• _Requirements_: Copy out the whole listing exactly as written, leaving the pictures behind.

• _Dataset extract_:

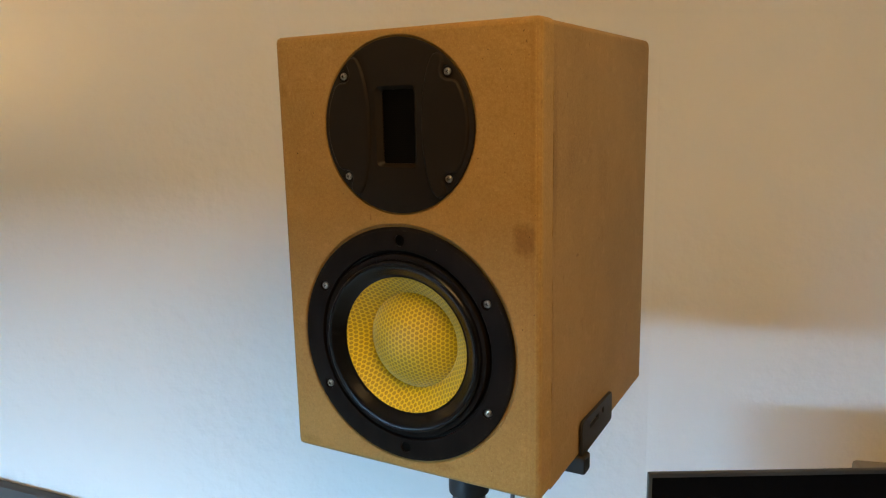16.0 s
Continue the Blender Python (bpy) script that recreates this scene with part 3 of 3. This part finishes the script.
# ---- the television ----
TVM = Matrix.Translation((0.11455, 0.34, 0)) @ Matrix.Rotation(radians(28.5), 4, "Z")
tv = thing("television", TVM, "flat black television with a thin dark bezel", "television")
TV_T, TV_W, TV_H = HUB - 0.2405, 1.10, 0.63
bez = cut(box(0, TV_W, 0.0, 0.0075, TV_T - TV_H, TV_T, 0.0015), [box(0.0045, TV_W - 0.0045, -0.02, 0.0025, TV_T - TV_H + 0.014, TV_T - 0.0048)])
part("bezel", bez, M_BEZEL, tv)
part("screen", box(0.0047, TV_W - 0.0047, 0.0016, 0.0036, TV_T - TV_H + 0.0142, TV_T - 0.0050), M_SCREEN, tv, "black glossy screen, switched off")
part("housing", box(0.12, TV_W - 0.12, 0.0076, 0.040, TV_T - TV_H + 0.02, TV_T - 0.12, 0.004), M_FLANGE, tv)
gap = (RIGHT.inverted() @ TVM @ Vector((0.75, 0.040, 1))).y
part("wall_bracket", box(0.35, 0.75, 0.039, 0.040 - gap - 0.002, TV_T - 0.45, TV_T - 0.2, 0.003), M_IRON, tv)

# ---- grey box on the wall above the television ----
casing = box(0.0, 0.16, -0.06, -0.001, -0.12, 0.0, 0.006, 4)
solid("wall_box", casing, M_BOX, "grey rounded plastic box on the wall behind the television", "box", RIGHT @ Matrix.Translation((0.3003, 0.0, HUB - 0.3455)) @ Matrix.Rotation(radians(4), 4, "Y"))

# ---- loudspeaker cable ----
cable = bpy.data.curves.new("cable", "CURVE")
cable.dimensions, cable.bevel_depth, cable.bevel_resolution = "3D", 0.0028, 4
line = cable.splines.new("BEZIER")
line.bezier_points.add(3)
for p, co in zip(line.bezier_points, ((-0.02, BACK - 0.001, HUB - 0.03), (-0.045, BACK + 0.045, HUB - 0.12), (-0.0485, BACK + 0.02, HUB - 0.40), (-0.055, BACK + 0.05, 0.004))):
    p.co, p.handle_left_type, p.handle_right_type = co, "AUTO", "AUTO"
cable.materials.append(M_CABLE)
tagged(new("speaker_cable", cable), "thin grey loudspeaker cable hanging behind the cabinet", "cable")

# ---- dark plank at the wall ----
plank = bmesh.new()
low = [plank.verts.new((u, 0.0, z)) for u, z in ((-1.02, 0.0), (-0.80, 0.0), (-0.80, HUB - 0.3685), (-1.02, HUB - 0.287))]
plank.faces.new(low)
back = bmesh.ops.extrude_face_region(plank, geom=plank.faces[:])
bmesh.ops.translate(plank, vec=(0, 0.018, 0), verts=[v for v in back["geom"] if isinstance(v, bmesh.types.BMVert)])
bmesh.ops.bevel(plank, geom=plank.edges[:], offset=0.002, segments=2, profile=0.5, affect="EDGES")
solid("plank", plank, M_CABINET, "dark brown wooden plank standing against the wall", "plank", ROOM @ Matrix.Translation((0, -0.019, 0)))

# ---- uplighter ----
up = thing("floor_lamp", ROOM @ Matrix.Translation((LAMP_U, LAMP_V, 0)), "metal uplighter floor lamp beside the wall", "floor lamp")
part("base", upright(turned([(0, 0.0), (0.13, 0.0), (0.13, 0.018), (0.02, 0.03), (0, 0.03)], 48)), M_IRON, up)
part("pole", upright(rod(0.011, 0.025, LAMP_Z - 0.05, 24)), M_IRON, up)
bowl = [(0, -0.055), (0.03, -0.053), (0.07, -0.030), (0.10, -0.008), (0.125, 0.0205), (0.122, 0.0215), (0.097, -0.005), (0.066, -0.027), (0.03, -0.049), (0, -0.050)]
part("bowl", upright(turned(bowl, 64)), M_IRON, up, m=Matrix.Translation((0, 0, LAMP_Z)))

# ---- ceiling light ----
cl = thing("ceiling_light", ROOM @ Matrix.Translation((CL_U, CL_V, CEIL)), "wide round flush ceiling light", "ceiling light")
part("rose", upright(turned([(0, 0.0), (0.46, 0.0), (0.46, -0.03), (0.44, -0.04), (0, -0.04)], 48)), M_PALE, cl)

# ---- window ----
win = thing("window_1", ROOM @ Matrix.Translation((U0, WIN_V, (WIN_Z0 + WIN_Z1) / 2)), "window in a white frame", "window", kind="structure")
a, b = WIN_W / 2, (WIN_Z1 - WIN_Z0) / 2
for y0, y1, z0, z1 in ((-a, a, b - 0.03, b), (-a, a, -b, -b + 0.05), (-a, -a + 0.05, -b + 0.05, b - 0.03), (a - 0.05, a, -b + 0.05, b - 0.03)):
    part("window_frame", box(-0.10, -0.05, y0, y1, z0, z1, 0.003), M_PALE, win)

• _Answer to this exercise_:
16.0 s
Continue the Blender Python (bpy) script that recreates this scene with part 3 of 3. This part finishes the script.
# ---- the television ----
TVM = Matrix.Translation((0.11455, 0.34, 0)) @ Matrix.Rotation(radians(28.5), 4, "Z")
tv = thing("television", TVM, "flat black television with a thin dark bezel", "television")
TV_T, TV_W, TV_H = HUB - 0.2405, 1.10, 0.63
bez = cut(box(0, TV_W, 0.0, 0.0075, TV_T - TV_H, TV_T, 0.0015), [box(0.0045, TV_W - 0.0045, -0.02, 0.0025, TV_T - TV_H + 0.014, TV_T - 0.0048)])
part("bezel", bez, M_BEZEL, tv)
part("screen", box(0.0047, TV_W - 0.0047, 0.0016, 0.0036, TV_T - TV_H + 0.0142, TV_T - 0.0050), M_SCREEN, tv, "black glossy screen, switched off")
part("housing", box(0.12, TV_W - 0.12, 0.0076, 0.040, TV_T - TV_H + 0.02, TV_T - 0.12, 0.004), M_FLANGE, tv)
gap = (RIGHT.inverted() @ TVM @ Vector((0.75, 0.040, 1))).y
part("wall_bracket", box(0.35, 0.75, 0.039, 0.040 - gap - 0.002, TV_T - 0.45, TV_T - 0.2, 0.003), M_IRON, tv)

# ---- grey box on the wall above the television ----
casing = box(0.0, 0.16, -0.06, -0.001, -0.12, 0.0, 0.006, 4)
solid("wall_box", casing, M_BOX, "grey rounded plastic box on the wall behind the television", "box", RIGHT @ Matrix.Translation((0.3003, 0.0, HUB - 0.3455)) @ Matrix.Rotation(radians(4), 4, "Y"))

# ---- loudspeaker cable ----
cable = bpy.data.curves.new("cable", "CURVE")
cable.dimensions, cable.bevel_depth, cable.bevel_resolution = "3D", 0.0028, 4
line = cable.splines.new("BEZIER")
line.bezier_points.add(3)
for p, co in zip(line.bezier_points, ((-0.02, BACK - 0.001, HUB - 0.03), (-0.045, BACK + 0.045, HUB - 0.12), (-0.0485, BACK + 0.02, HUB - 0.40), (-0.055, BACK + 0.05, 0.004))):
    p.co, p.handle_left_type, p.handle_right_type = co, "AUTO", "AUTO"
cable.materials.append(M_CABLE)
tagged(new("speaker_cable", cable), "thin grey loudspeaker cable hanging behind the cabinet", "cable")

# ---- dark plank at the wall ----
plank = bmesh.new()
low = [plank.verts.new((u, 0.0, z)) for u, z in ((-1.02, 0.0), (-0.80, 0.0), (-0.80, HUB - 0.3685), (-1.02, HUB - 0.287))]
plank.faces.new(low)
back = bmesh.ops.extrude_face_region(plank, geom=plank.faces[:])
bmesh.ops.translate(plank, vec=(0, 0.018, 0), verts=[v for v in back["geom"] if isinstance(v, bmesh.types.BMVert)])
bmesh.ops.bevel(plank, geom=plank.edges[:], offset=0.002, segments=2, profile=0.5, affect="EDGES")
solid("plank", plank, M_CABINET, "dark brown wooden plank standing against the wall", "plank", ROOM @ Matrix.Translation((0, -0.019, 0)))

# ---- uplighter ----
up = thing("floor_lamp", ROOM @ Matrix.Translation((LAMP_U, LAMP_V, 0)), "metal uplighter floor lamp beside the wall", "floor lamp")
part("base", upright(turned([(0, 0.0), (0.13, 0.0), (0.13, 0.018), (0.02, 0.03), (0, 0.03)], 48)), M_IRON, up)
part("pole", upright(rod(0.011, 0.025, LAMP_Z - 0.05, 24)), M_IRON, up)
bowl = [(0, -0.055), (0.03, -0.053), (0.07, -0.030), (0.10, -0.008), (0.125, 0.0205), (0.122, 0.0215), (0.097, -0.005), (0.066, -0.027), (0.03, -0.049), (0, -0.050)]
part("bowl", upright(turned(bowl, 64)), M_IRON, up, m=Matrix.Translation((0, 0, LAMP_Z)))

# ---- ceiling light ----
cl = thing("ceiling_light", ROOM @ Matrix.Translation((CL_U, CL_V, CEIL)), "wide round flush ceiling light", "ceiling light")
part("rose", upright(turned([(0, 0.0), (0.46, 0.0), (0.46, -0.03), (0.44, -0.04), (0, -0.04)], 48)), M_PALE, cl)

# ---- window ----
win = thing("window_1", ROOM @ Matrix.Translation((U0, WIN_V, (WIN_Z0 + WIN_Z1) / 2)), "window in a white frame", "window", kind="structure")
a, b = WIN_W / 2, (WIN_Z1 - WIN_Z0) / 2
for y0, y1, z0, z1 in ((-a, a, b - 0.03, b), (-a, a, -b, -b + 0.05), (-a, -a + 0.05, -b + 0.05, b - 0.03), (a - 0.05, a, -b + 0.05, b - 0.03)):
    part("window_frame", box(-0.10, -0.05, y0, y1, z0, z1, 0.003), M_PALE, win)